All 18 clubs will battle for the inaugural Bob Willis Trophy, with the winners of this year's regionalised red-ball competition receiving a piece of silverware based on a painting by the wife of the late Bob Willis, who died in December.
The England great's widow Lauren Clark reconnected with her artistic side to help combat the loneliness of lockdown.
All 18 clubs will play once against their group rivals, with the first four rounds of fixtures to take take place consecutively, and the two group winners with the most points will make it through to the final.
The date and venue for the final are yet to be confirmed, but it will be played across five days, the PA news agency understands.
If tied, the trophy will be shared and if the game ends in a draw, the winner will be decided on a tie-breaker with the lead on the completed first innings taken into account.
Due to a congested fixture list, there will only be 90 overs a day instead of 96 at a rate of 15 every hour with hygiene breaks required every six overs unless there is a natural break.
The new ball will be taken at 90 overs rather than 80 to encourage spin bowling, while there will be a first innings limitation of 120 overs.
An increase in the follow-on target has occurred too, with 200 the figure now rather than 150. All fixtures will have first-class status.
Fans were expected to attend the opening days of Surrey v Middlesex at the Kia Oval and Warwickshire v Northamptonshire at Edgbaston, but those plans have been scrapped after Prime Minister Boris Johnson called off the return of spectators on a pilot basis on Friday.

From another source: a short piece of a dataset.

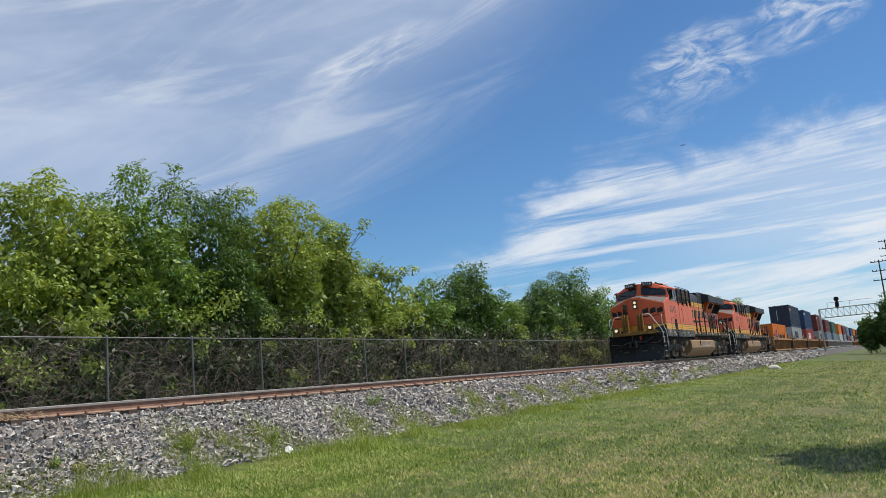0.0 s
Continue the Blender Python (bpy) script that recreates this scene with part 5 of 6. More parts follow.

While matches will be played behind closed doors, there is plenty to play for even with relegation off the table.
Local rivalry will be at stake and for Division Two clubs, like 2016 champions Middlesex, they will be back amongst some top-tier teams again.
Points scoring will be the same as in the County Championship, but eight will be awarded for a draw instead of five.
The last three winners of the title are in the South group and motivation for Yorkshire will be high after last tasting success five years ago with their 32nd County Championship title.
Warwickshire, where Willis spent 12 years, will also be eager to remember their old fast bowler by triumphing in the competition named after him.